## GIVEN MATERIAL:
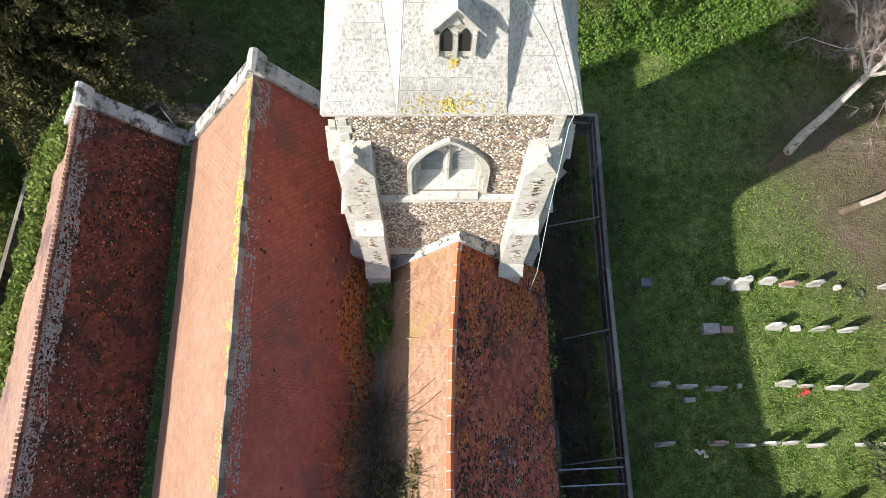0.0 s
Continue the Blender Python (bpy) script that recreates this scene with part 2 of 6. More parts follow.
RIDGE_RED = surface("red_ridge_tile", [(0.42, 0.12, 0.055), (0.55, 0.18, 0.09)], 2, 12, 0.85, 0.2, 50, vary=0.5, by="object")
MORTAR = surface("mortar", [(0.42, 0.38, 0.33), (0.6, 0.56, 0.5)], 4, 20, 0.95, 0.3, 50)
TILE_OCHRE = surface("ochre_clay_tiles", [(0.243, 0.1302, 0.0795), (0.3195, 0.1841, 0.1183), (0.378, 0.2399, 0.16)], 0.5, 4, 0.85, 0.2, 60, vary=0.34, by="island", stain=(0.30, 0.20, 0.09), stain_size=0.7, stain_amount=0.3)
LEAD = surface("lead", [(0.12, 0.125, 0.13), (0.2, 0.205, 0.21)], 1, 10, 0.55, 0.1, 30, metal=0.3)
# Near-black, for openings and the ground patch inside the west hoarding.
DARK = surface("near_black", [(0.012, 0.011, 0.01), (0.03, 0.027, 0.024)], 1, 8, 0.9, 0.1)
LOUVRE = surface("louvre_slate", [(0.16, 0.16, 0.155), (0.30, 0.30, 0.29)], 2, 10, 0.8, 0.2)
IRON = surface("dark_iron", [(0.03, 0.03, 0.03), (0.08, 0.075, 0.07)], 3, 20, 0.6, 0.1, metal=0.6)
COPPER_GREEN = surface("verdigris", [(0.30, 0.36, 0.34), (0.42, 0.48, 0.45)], 2, 12, 0.7, 0.1)
TIMBER = surface("grey_timber", [(0.10, 0.085, 0.07), (0.22, 0.19, 0.16), (0.34, 0.31, 0.27)], 1.5, 16, 0.85, 0.2, 40, vary=0.4, by="object")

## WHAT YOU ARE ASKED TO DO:
Copy out each line word for word, please, skipping the images.

## EXERCISE RESPONSE:
0.0 s
Continue the Blender Python (bpy) script that recreates this scene with part 2 of 6. More parts follow.
RIDGE_RED = surface("red_ridge_tile", [(0.42, 0.12, 0.055), (0.55, 0.18, 0.09)], 2, 12, 0.85, 0.2, 50, vary=0.5, by="object")
MORTAR = surface("mortar", [(0.42, 0.38, 0.33), (0.6, 0.56, 0.5)], 4, 20, 0.95, 0.3, 50)
TILE_OCHRE = surface("ochre_clay_tiles", [(0.243, 0.1302, 0.0795), (0.3195, 0.1841, 0.1183), (0.378, 0.2399, 0.16)], 0.5, 4, 0.85, 0.2, 60, vary=0.34, by="island", stain=(0.30, 0.20, 0.09), stain_size=0.7, stain_amount=0.3)
LEAD = surface("lead", [(0.12, 0.125, 0.13), (0.2, 0.205, 0.21)], 1, 10, 0.55, 0.1, 30, metal=0.3)
# Near-black, for openings and the ground patch inside the west hoarding.
DARK = surface("near_black", [(0.012, 0.011, 0.01), (0.03, 0.027, 0.024)], 1, 8, 0.9, 0.1)
LOUVRE = surface("louvre_slate", [(0.16, 0.16, 0.155), (0.30, 0.30, 0.29)], 2, 10, 0.8, 0.2)
IRON = surface("dark_iron", [(0.03, 0.03, 0.03), (0.08, 0.075, 0.07)], 3, 20, 0.6, 0.1, metal=0.6)
COPPER_GREEN = surface("verdigris", [(0.30, 0.36, 0.34), (0.42, 0.48, 0.45)], 2, 12, 0.7, 0.1)
TIMBER = surface("grey_timber", [(0.10, 0.085, 0.07), (0.22, 0.19, 0.16), (0.34, 0.31, 0.27)], 1.5, 16, 0.85, 0.2, 40, vary=0.4, by="object")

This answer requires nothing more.